The administrative assistant and the payroll assistant share almost similar functions and responsibilities, mainly involving clerical and office duties for the genera organization. While others like operations analysts would be in a specialized job group since, their duties involve a given degree of specialized skills or training for their respective departments. Other jobs such as the benefits manager are in a higher job group where managerial skills are required to supervise and direct duties of subordinates’ involving compensation or labor relations.
Job Group Benchmark Job
A Payroll assistant
B Operations analysts
C Benefits manager
D HR Director
»» Task I: Use your answer to Task H to determine the pay range (i.e., minimum and maximum) for each pay grade.
Job group Pay Range ($)
A 31500 - 38500
B 41500 - 76000
C 45500 – 84500
» »» Task J: Given the pay structure you have generated, consider the following:
»» Does this pay structure make good business sense? Do you think it is consistent with the organization’s business strategy?
Yes I think the pay structure makes good business sense because, the pay grades provided are sustainable through the businesses resources in the long-run. Through setting pay grades higher by 3% compared to the current market pay rates, employees will be well motivated to carry out their duties to making the organization profitable and efficient. The company is set as a 3% leader in its respective industry therefore income generated by the organization is sufficient to sustain a slightly higher wage bill. Good remuneration is in accordance with the organizations’ goal of fair labor policy and acting in favor always of employee welfare. Employees, whose performance is expected to produce a leading benchmark in an industry, are rightfully entitled to proper compensation to the tune of effort indulged and returns realized. The organization’s will to increase pay to employees by 3% is meant t achieve the organizations’ goal of being an industry leader, not only in terms of market share and output but also employee welfare.
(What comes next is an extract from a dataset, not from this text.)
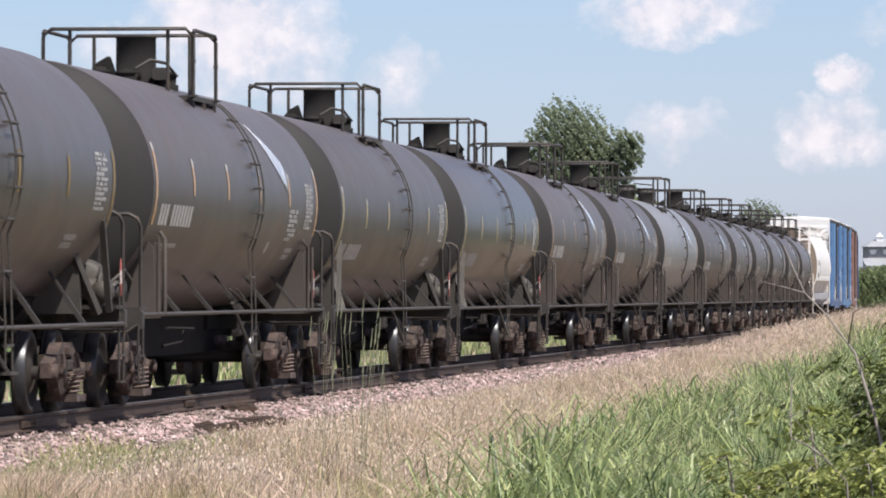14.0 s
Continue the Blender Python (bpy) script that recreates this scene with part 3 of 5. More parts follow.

»» What are the implications of this pay structure for other HR systems, such as retention and recruiting?
Since the organization has a higher pay rate policy with a 3% lead over the industries mean pay rate, resources given to HR will be depleted significantly by the high recurrent expense of salaries and wages. Managers at Human Resource will have to find a balanced mix of resource allocation to their various functions and activities, through cutting back on retention and recruiting activities. Staff bonus’ and allowance packages will have to be reduced so as to increase wages or salaries, while hiring of new staff will as have to reduce in order to have a narrower workforce that performs efficiently. The organization will however not reduce retention and recruiting at equal rates, bad retention policy leads to active hiring while good retention practices would reduce hiring. The company therefore will have to increase allocations to retention of highly specialized and skilled staff and reduce it in lower grade jobs which will mean that allocating to hiring low grade jobs will increase.
However these dynamics will only take place during the short-run once the organization’s objective of an industry’s 3% leader has taken off, its resources will have expanded satisfactorily to sustain the organization’s expenditure under normal business environment.